▶ Task goal: Leave out the pictures and restate the rest of the data exactly.

------------------------------

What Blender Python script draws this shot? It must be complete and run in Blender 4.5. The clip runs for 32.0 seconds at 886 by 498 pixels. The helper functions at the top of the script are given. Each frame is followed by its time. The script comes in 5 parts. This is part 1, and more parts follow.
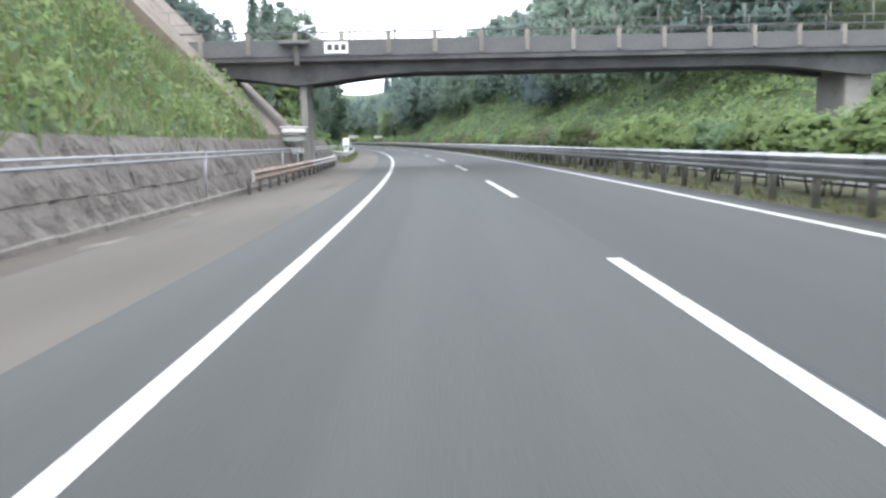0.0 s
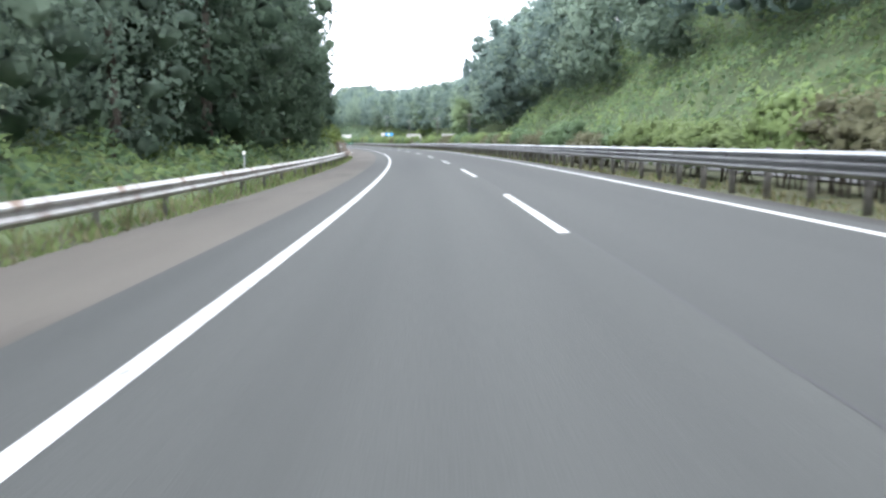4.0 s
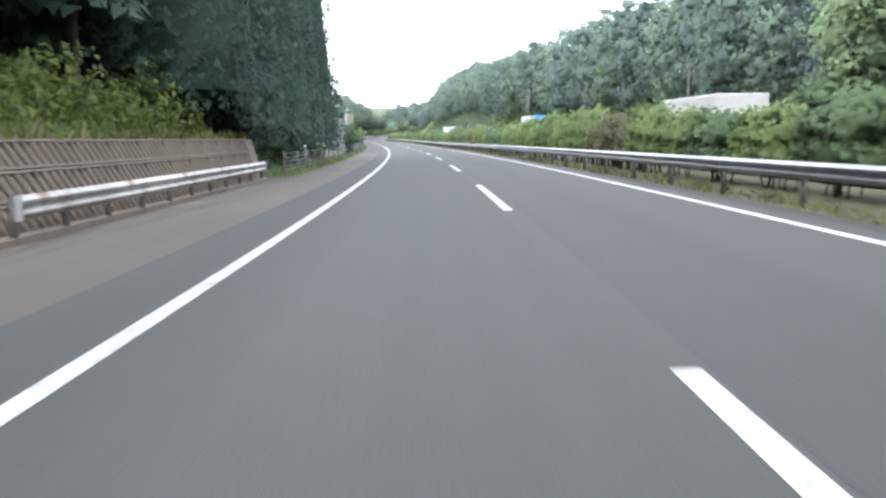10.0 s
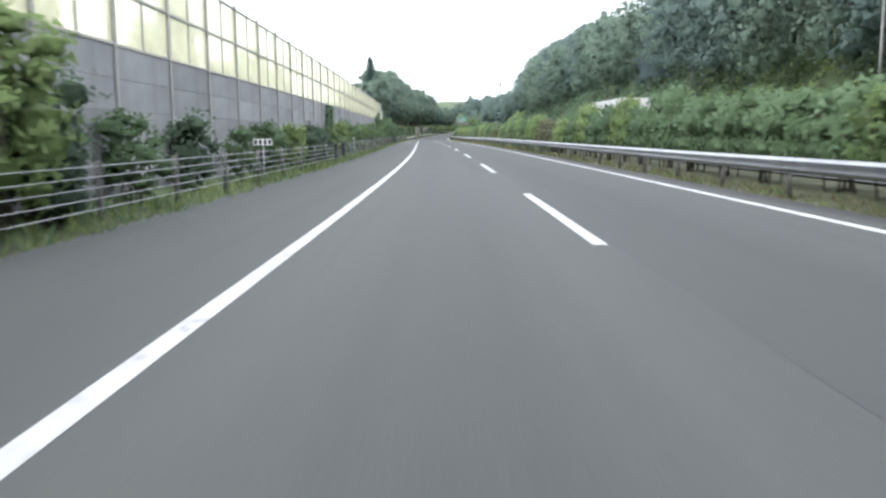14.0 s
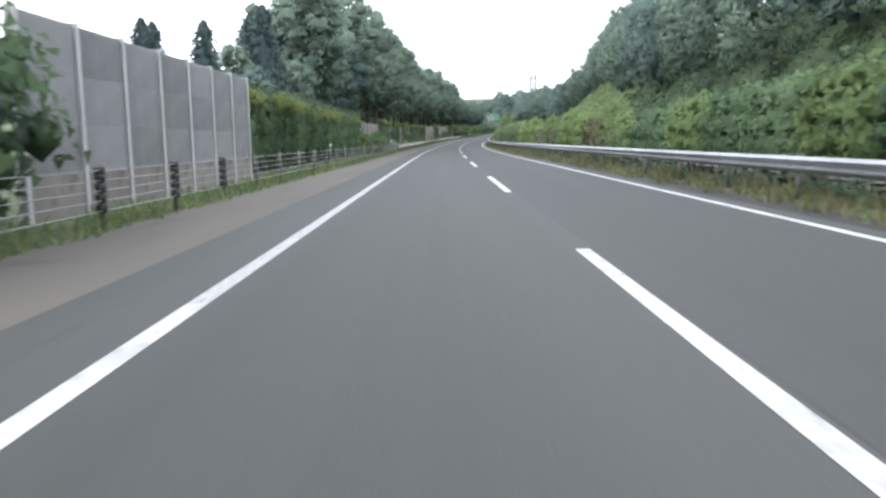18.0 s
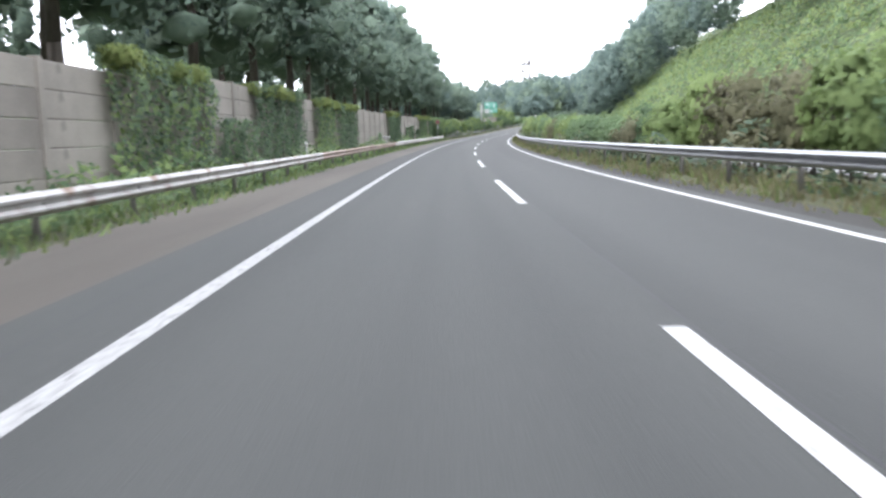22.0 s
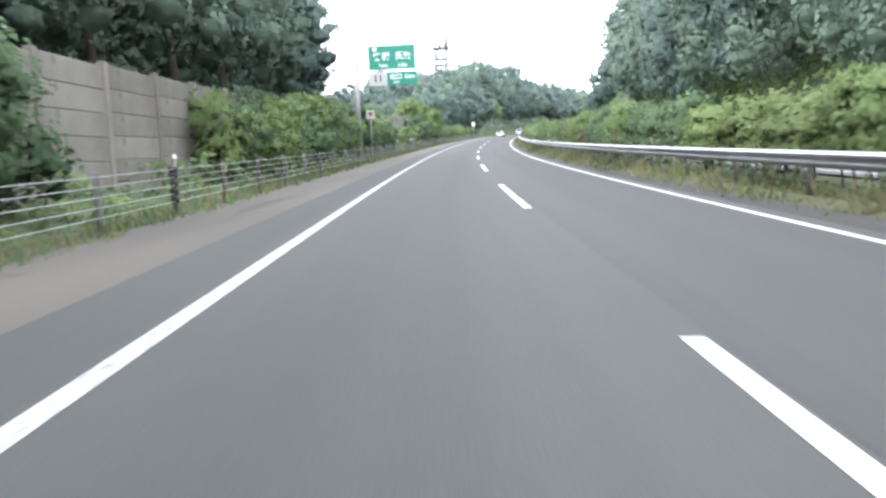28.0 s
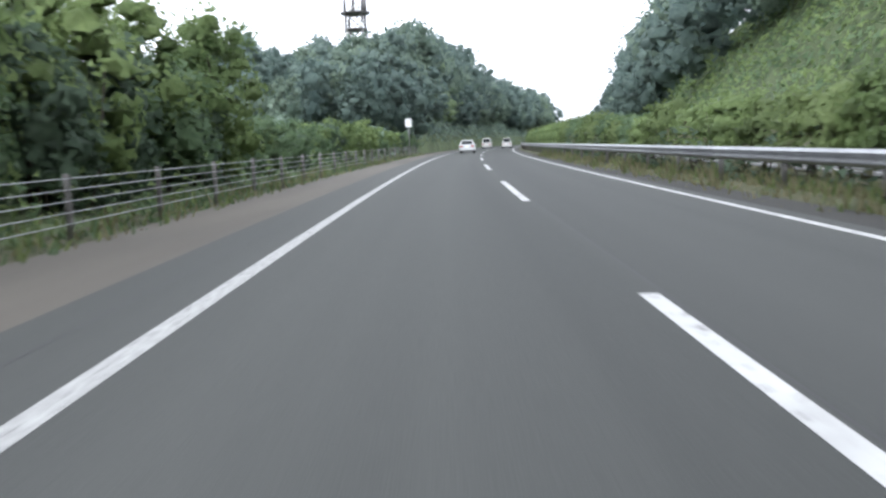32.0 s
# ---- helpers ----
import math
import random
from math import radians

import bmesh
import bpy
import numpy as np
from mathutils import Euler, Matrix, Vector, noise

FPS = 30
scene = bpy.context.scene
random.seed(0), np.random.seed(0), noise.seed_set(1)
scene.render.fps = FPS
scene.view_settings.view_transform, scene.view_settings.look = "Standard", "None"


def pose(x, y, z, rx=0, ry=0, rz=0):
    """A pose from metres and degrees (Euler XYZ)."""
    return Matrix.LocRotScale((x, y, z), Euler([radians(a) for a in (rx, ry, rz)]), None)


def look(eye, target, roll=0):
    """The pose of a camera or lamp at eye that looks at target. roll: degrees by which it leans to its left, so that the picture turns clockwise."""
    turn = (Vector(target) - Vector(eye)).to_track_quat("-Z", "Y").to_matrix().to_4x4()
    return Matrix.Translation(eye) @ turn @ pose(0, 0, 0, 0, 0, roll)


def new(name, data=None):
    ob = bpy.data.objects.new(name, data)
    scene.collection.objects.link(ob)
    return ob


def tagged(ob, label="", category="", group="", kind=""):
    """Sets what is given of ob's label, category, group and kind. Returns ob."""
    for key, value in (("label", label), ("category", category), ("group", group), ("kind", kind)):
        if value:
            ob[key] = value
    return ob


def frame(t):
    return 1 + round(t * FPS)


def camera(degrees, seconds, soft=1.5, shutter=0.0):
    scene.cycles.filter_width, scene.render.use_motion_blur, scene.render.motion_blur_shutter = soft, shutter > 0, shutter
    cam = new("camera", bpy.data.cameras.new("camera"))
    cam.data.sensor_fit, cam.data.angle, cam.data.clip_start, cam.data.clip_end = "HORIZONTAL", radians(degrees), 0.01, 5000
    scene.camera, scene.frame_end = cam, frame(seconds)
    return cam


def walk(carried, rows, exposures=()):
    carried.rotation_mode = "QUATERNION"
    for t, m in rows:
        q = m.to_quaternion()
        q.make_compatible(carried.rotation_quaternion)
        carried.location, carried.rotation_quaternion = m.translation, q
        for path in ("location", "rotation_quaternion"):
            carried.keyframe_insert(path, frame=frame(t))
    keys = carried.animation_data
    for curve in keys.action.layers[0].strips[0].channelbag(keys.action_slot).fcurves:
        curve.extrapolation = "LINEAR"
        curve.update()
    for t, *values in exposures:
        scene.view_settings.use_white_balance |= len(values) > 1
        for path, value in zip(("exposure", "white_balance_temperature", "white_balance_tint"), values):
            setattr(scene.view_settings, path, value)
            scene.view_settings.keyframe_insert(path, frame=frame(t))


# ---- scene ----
# ---------------------------------------------------------------- the road's line
# s: metres along the lane line, u: metres to the right of it, z: metres over the asphalt
STEP = 2.0
S_AXIS = np.arange(-60, 1500, STEP)
# bends in 1/1000 m (left positive) every 40 m, climbs in percent every 60 m
BENDS = [.92, .92, .93, .88, .83, .86, .93, .77, .87, .71, .6, .44, .34, .42, .12, -.04, -.09, -.32, -.4, -.64, -.75, -.79, -.54, -.61,
         -.69, -.75, -.61, -.62, -.71, -.72, -.7, -.67, -.63, -.6, -.56, -.52, -.48, -.44, -.4, -.36]
CLIMBS = [-1.53, -1.37, -1.17, -1.12, -.9, -.96, -.76, -.65, -.45, -.06, -.35, -.32, -.09, .57, 1.05, 1.24, 1.98, 2.83, 2.59, 2.49, 2.37,
          2.24, 2.11, 1.97, 1.84, 1.7, 1.56]
_bend = np.interp(S_AXIS, -60 + 40 * np.arange(len(BENDS)), BENDS) * 1e-3
_climb = np.interp(S_AXIS, -60 + 60 * np.arange(len(CLIMBS)), CLIMBS) * 1e-2
ROAD_A = np.cumsum(_bend) * STEP
ROAD_A -= np.interp(0, S_AXIS, ROAD_A)
ROAD_X, ROAD_Y, ROAD_Z = np.cumsum(-np.sin(ROAD_A)) * STEP, np.cumsum(np.cos(ROAD_A)) * STEP, np.cumsum(_climb) * STEP
for _axis in (ROAD_X, ROAD_Y, ROAD_Z):
    _axis -= np.interp(0, S_AXIS, _axis)
ROAD_BANK = np.convolve(np.pad(_bend, 20, mode="edge"), np.ones(41) / 41, "valid") * 36.0  # cross fall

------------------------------

▶ Response to the task:
What Blender Python script draws this shot? It must be complete and run in Blender 4.5. The clip runs for 32.0 seconds at 886 by 498 pixels. The helper functions at the top of the script are given. Each frame is followed by its time. The script comes in 5 parts. This is part 1, and more parts follow.
0.0 s
4.0 s
10.0 s
14.0 s
18.0 s
22.0 s
28.0 s
32.0 s
# ---- helpers ----
import math
import random
from math import radians

import bmesh
import bpy
import numpy as np
from mathutils import Euler, Matrix, Vector, noise

FPS = 30
scene = bpy.context.scene
random.seed(0), np.random.seed(0), noise.seed_set(1)
scene.render.fps = FPS
scene.view_settings.view_transform, scene.view_settings.look = "Standard", "None"


def pose(x, y, z, rx=0, ry=0, rz=0):
    """A pose from metres and degrees (Euler XYZ)."""
    return Matrix.LocRotScale((x, y, z), Euler([radians(a) for a in (rx, ry, rz)]), None)


def look(eye, target, roll=0):
    """The pose of a camera or lamp at eye that looks at target. roll: degrees by which it leans to its left, so that the picture turns clockwise."""
    turn = (Vector(target) - Vector(eye)).to_track_quat("-Z", "Y").to_matrix().to_4x4()
    return Matrix.Translation(eye) @ turn @ pose(0, 0, 0, 0, 0, roll)


def new(name, data=None):
    ob = bpy.data.objects.new(name, data)
    scene.collection.objects.link(ob)
    return ob


def tagged(ob, label="", category="", group="", kind=""):
    """Sets what is given of ob's label, category, group and kind. Returns ob."""
    for key, value in (("label", label), ("category", category), ("group", group), ("kind", kind)):
        if value:
            ob[key] = value
    return ob


def frame(t):
    return 1 + round(t * FPS)


def camera(degrees, seconds, soft=1.5, shutter=0.0):
    scene.cycles.filter_width, scene.render.use_motion_blur, scene.render.motion_blur_shutter = soft, shutter > 0, shutter
    cam = new("camera", bpy.data.cameras.new("camera"))
    cam.data.sensor_fit, cam.data.angle, cam.data.clip_start, cam.data.clip_end = "HORIZONTAL", radians(degrees), 0.01, 5000
    scene.camera, scene.frame_end = cam, frame(seconds)
    return cam


def walk(carried, rows, exposures=()):
    carried.rotation_mode = "QUATERNION"
    for t, m in rows:
        q = m.to_quaternion()
        q.make_compatible(carried.rotation_quaternion)
        carried.location, carried.rotation_quaternion = m.translation, q
        for path in ("location", "rotation_quaternion"):
            carried.keyframe_insert(path, frame=frame(t))
    keys = carried.animation_data
    for curve in keys.action.layers[0].strips[0].channelbag(keys.action_slot).fcurves:
        curve.extrapolation = "LINEAR"
        curve.update()
    for t, *values in exposures:
        scene.view_settings.use_white_balance |= len(values) > 1
        for path, value in zip(("exposure", "white_balance_temperature", "white_balance_tint"), values):
            setattr(scene.view_settings, path, value)
            scene.view_settings.keyframe_insert(path, frame=frame(t))


# ---- scene ----
# ---------------------------------------------------------------- the road's line
# s: metres along the lane line, u: metres to the right of it, z: metres over the asphalt
STEP = 2.0
S_AXIS = np.arange(-60, 1500, STEP)
# bends in 1/1000 m (left positive) every 40 m, climbs in percent every 60 m
BENDS = [.92, .92, .93, .88, .83, .86, .93, .77, .87, .71, .6, .44, .34, .42, .12, -.04, -.09, -.32, -.4, -.64, -.75, -.79, -.54, -.61,
         -.69, -.75, -.61, -.62, -.71, -.72, -.7, -.67, -.63, -.6, -.56, -.52, -.48, -.44, -.4, -.36]
CLIMBS = [-1.53, -1.37, -1.17, -1.12, -.9, -.96, -.76, -.65, -.45, -.06, -.35, -.32, -.09, .57, 1.05, 1.24, 1.98, 2.83, 2.59, 2.49, 2.37,
          2.24, 2.11, 1.97, 1.84, 1.7, 1.56]
_bend = np.interp(S_AXIS, -60 + 40 * np.arange(len(BENDS)), BENDS) * 1e-3
_climb = np.interp(S_AXIS, -60 + 60 * np.arange(len(CLIMBS)), CLIMBS) * 1e-2
ROAD_A = np.cumsum(_bend) * STEP
ROAD_A -= np.interp(0, S_AXIS, ROAD_A)
ROAD_X, ROAD_Y, ROAD_Z = np.cumsum(-np.sin(ROAD_A)) * STEP, np.cumsum(np.cos(ROAD_A)) * STEP, np.cumsum(_climb) * STEP
for _axis in (ROAD_X, ROAD_Y, ROAD_Z):
    _axis -= np.interp(0, S_AXIS, _axis)
ROAD_BANK = np.convolve(np.pad(_bend, 20, mode="edge"), np.ones(41) / 41, "valid") * 36.0  # cross fall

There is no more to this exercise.